Elvira Arellano is a deported immigration lawbreaker. Yet, the writers and editors of hundreds of news stories feel compelled to call her an “activist,” a much more generic term that attempts to deflect her year-long spit-in-the-eye of U.S. immigration laws.
Even more egregious are the comparisons of Arellano to Rosa Parks, the heroic African-American woman who helped break the hold of Jim Crow segregation in the South. Parks broke an unjust and immoral law; Arellano broke a law that is neither. America’s immigration laws arise from the right of every sovereign nation to protect its borders.
Arellano was deported after her arrest in Los Angeles after leaving her yearlong refuge in a Chicago church. There was no question about the illegality of her multi violations; she admitted to them herself. She, in effect, dared authorities to arrest her.
She’s also a child abuser, having unconscionably used her 8-year-old son, Saul, as a political pawn, to fire up the media and elitist sympathy machines. Saul, born in America, is a citizen and could stay here.

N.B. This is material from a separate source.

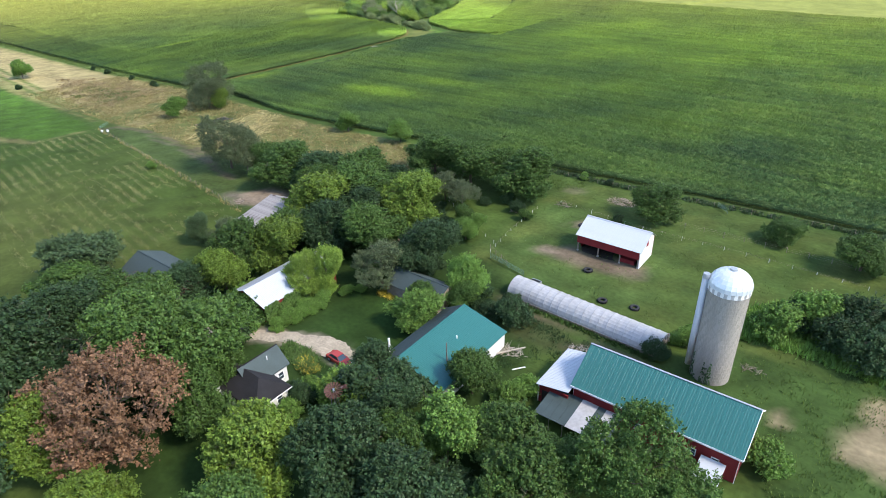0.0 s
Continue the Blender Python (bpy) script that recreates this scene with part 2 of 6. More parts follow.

And here he’ll stay because his mother has abandoned him here to continue to be used as an emotional symbol.
I, for one, am befuddled by why immigration “reformers” have placed so much of their coinage on Arellano. An unscientific Chicago Tribune straw poll among its readers found that 91 percent agreed with her arrest. By a three-to-one margin, they reject the idea that her son’s citizenship should make a difference in her deportation. Perhaps, as the pundits say, they figured it was a way to activate their base. But, in the long run, it has only solidified Americans who are disgusted by the transformation of law-breaking into an iconic act.